Drive in è l’unico programma per cui vale la pena avere la TV. 

Federico Fellini

Si celebrano nascite e funerali, da sempre. Le nascite, in genere, interessano le formazioni politiche, da Alleanza Democratica di ieri a Sinistra Italiana di oggi, dove a colpi di sciabolate identitarie si cerca di rimanere sempre la minoranza della minoranza, altrimenti sai che noia non contestare. Per quanto riguarda i funerali, in Italia è il turno di un mito, epico quanto le dormite durante il Gran Premio di Formula 1 nei caldi pomeriggi d’estate, ovvero il funerale della cultura.
Già nel Dopoguerra, con l’avvento della televisione, la cultura era morta. Certo, perché imbarbariva i poveri operai che al rientro dalla fabbrica preferivano Rischiatutto a un libro di Gadda: l’avvento del colore fu peraltro osteggiato dall’“opposizione” dei tempi, non sia mai. Venne poi il dramma della TV commerciale, quella che trasmetteva sceneggiati come Dallas e Dynasty, veri responsabili delle sciagure sociali e culturali dei temibili anni Ottanta.
Il cinema. Il disco rotto de “il cinema è morto perché si rimane in casa a vedere la tv” era oramai un po’ vecchio: ci voleva un’innovazione, come la critica agli spot durante i film (polemica durata più di quella sul gol di Turone in Juventus-Roma), oppure una forte indignazione verso il videonoleggio. Perché in VHS non si trovava, strano a dirsi, Citto Maselli, ma solo Verdone o Nuti.
Funerali su funerali, indignazioni, lettere aperte e raccolte di firme. Ancora oggi. Ancora oggi alcuni non contemplano il cinema di intrattenimento zaloniano, perché diciamocelo, fanno molto più ridere Battiston e Diego Bianchi. Si fa addirittura appello a strategie industriali sul numero di copie in distribuzione: come se fosse stato l’invadente mercato delle multinazionali a decretare il successo dei Beatles e del gioco del calcio.

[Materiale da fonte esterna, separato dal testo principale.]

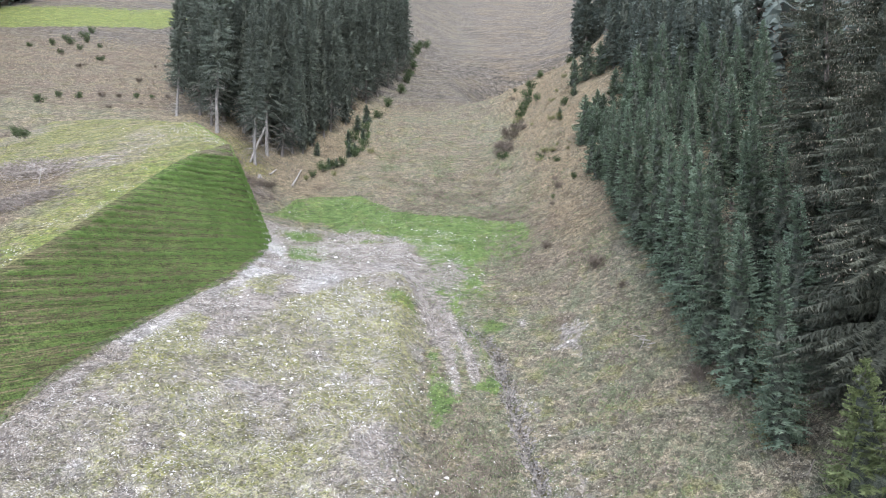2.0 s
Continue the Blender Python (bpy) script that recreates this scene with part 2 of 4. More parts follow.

Le stesse voci adirate che proclamano il 2016 come punto massimo di deriva della cultura italiana non ricordano forse i record di  Chi ha incastrato Roger Rabbit? e Innamorato pazzo di Castellano e Pipolo. La cultura non muore, e non morirà mai. L’unico funerale a cui vorremmo assistere è quello dei dischi rotti dei falsi profeti di questo atteggiamento, utile quanto lo è stato Roberto Donadoni sulla panchina della nazionale di calcio.